Multi-stage or hybrid indexing improves search efficiency by combining fast approximation techniques with precise refinement steps. This approach balances speed and accuracy by reducing the search space in initial stages while preserving most relevant candidates for deeper analysis. For example, a system might first use coarse quantization to quickly filter out obviously irrelevant data, then apply a more computationally expensive exact search on the remaining subset. By limiting the exact comparisons to a small fraction of the dataset, overall latency drops significantly without excluding high-quality results.
A common implementation involves two steps: an approximate nearest neighbor (ANN) search followed by a re-ranking phase. In the first stage, algorithms like IVF (Inverted File Index) or product quantization group vectors into clusters or compressed representations, enabling rapid similarity comparisons. For instance, FAISS's IVFADC method uses cluster centroids to narrow candidates to the most promising regions of the vector space. The second stage then calculates exact distances or applies higher-bitrate quantization only for these pre-filtered candidates. This reduces distance computations by orders of magnitude—from billions to thousands—while still evaluating the most likely matches.

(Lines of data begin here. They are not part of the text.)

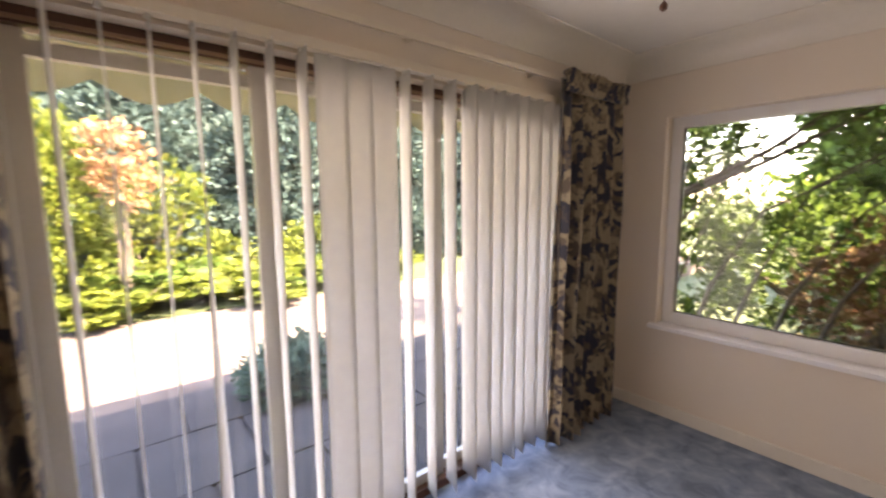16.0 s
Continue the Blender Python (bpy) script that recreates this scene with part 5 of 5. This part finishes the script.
# tree at the side window
tree("side_tree", (-2.6, -6.6, -0.3), 4.2, lobes(9, (-2.9, -6.0, 2.5), (1.3, 1.6, 0.7), 10, 0.55), 1000, 8, 0.055, 0.12, M_GREEN, "spreading garden tree outside the side window", 81)
br = random.Random(14)
bt = thing("bare_branches", (-1.5, -5.6, -0.3), "leaning shrub branches outside the side window", "branches")
for k in range(6):
    y0b = -6.4 + 0.3 * k
    part("branch", tube([(-1.7, y0b - 0.2, -0.3), (-1.55, y0b + 0.1, 0.7), (-1.35, y0b + 0.5, 1.5 + br.uniform(-0.2, 0.2)), (-1.2, y0b + 1.3, 2.0 + br.uniform(-0.3, 0.3))], [0.022, 0.017, 0.011, 0.004], 6), M_BARK, bt, smooth=True)
shrub("side_shrub", (-3.6, -4.8, -0.3), [(-3.6, -5.4, 0.7, 0.7, 0.9, 0.9), (-3.7, -3.8, 0.8, 0.7, 0.9, 1.0), (-3.5, -6.8, 0.7, 0.7, 0.9, 0.9)], 1300, 8, 0.06, 0.10, M_GREEN, "green shrubs along the side of the house", "shrub", 84)
shrub("side_red_shrub", (-2.6, -4.6, -0.3), [(-2.6, -4.7, 0.6, 0.35, 0.5, 0.5)], 160, 8, 0.05, 0.08, M_RED, "shrub with coral red blossom by the side window", "shrub", 85)
for i, (x, y) in enumerate(((-8.5, -5.0), (-8.0, -1.0), (-8.5, 3.0))):
    tree("boundary_tree", (x, y, -0.3), 5.0, [(x, y + 0.3 * math.sin(k), 0.6 + k * 0.65, 1.6 - 0.12 * k, 1.5 - 0.1 * k, 0.7) for k in range(7)], 1400, 8, 0.14, 0.2, M_GREEN, "leafy green tree on the boundary", 90 + i)

# brick pier and patio slabs, piece by piece
pier = thing("brick_pier", (4.75, 5.6, -0.3), "red brick porch pier outside the front window", "brick pier")
part("core", boxes((4.62, 4.95, 5.19, 5.64, -0.3, 2.52)), M_MORTAR, pier)
bb = boxes((-0.051, 0.051, -0.107, 0.107, -0.0325, 0.0325))
brick_me = bpy.data.meshes.new("brick")
bb.to_mesh(brick_me)
bb.free()
brick_me.materials.append(M_BRICK)
for c in range(37):
    for q in range(-1, 4):
        y = 5.20 + 0.107 + q * 0.225 + (0.02 if c % 2 else 0)
        if 5.16 < y - 0.05 and y + 0.107 < 5.68:
            o = new("brick", brick_me)
            o.parent = pier
            o.location = Vector((4.665, y, -0.26 + c * 0.075)) - pier.location
sb = boxes((-0.295, 0.295, -0.334, 0.334, -0.02, 0.02), bevel=0.004)
slab_me = bpy.data.meshes.new("slab")
sb.to_mesh(slab_me)
sb.free()
slab_me.materials.append(M_PAVE)
for i in range(16):
    for j in range(3):
        o = new("paving_slab", slab_me)
        o.parent = pav
        o.location = (-2.6 + i * 0.6 + (0.3 if j % 2 else 0) + 0.02 * math.sin(i * 7 + j), -6.424 - j * 0.68, -0.052 + 0.003 * math.sin(i * 3 + j * 5))
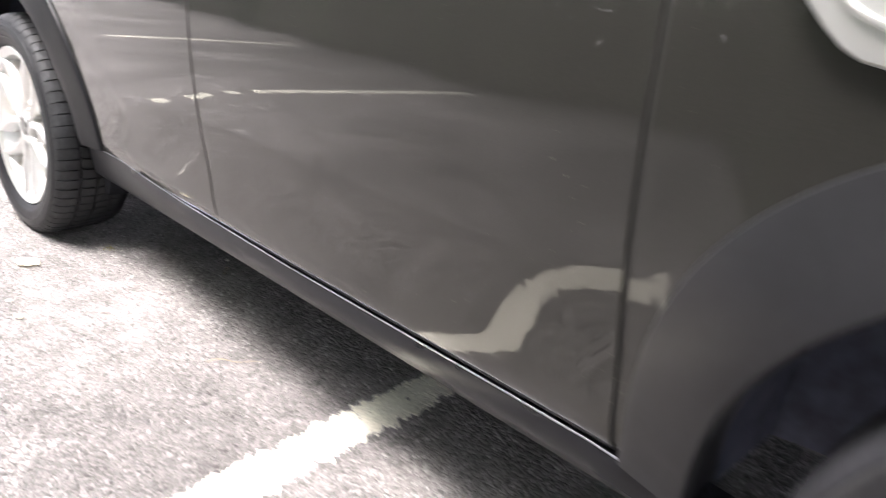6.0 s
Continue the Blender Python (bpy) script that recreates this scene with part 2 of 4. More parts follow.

The key to maintaining recall lies in configuring the initial stage to cast a wide enough net. If the coarse step retrieves 100x more candidates than the final required results, the refinement stage can recover nearly all relevant matches missed by the approximation. For example, a system seeking 10 final results might first select 1,000 candidates via ANN, then re-rank them using exact metrics. This preserves 95%+ recall in practice while cutting latency by 90% compared to full brute-force searches. Parameters like the number of clusters in IVF or the compression ratio in quantization can be tuned to balance speed and accuracy for specific use cases.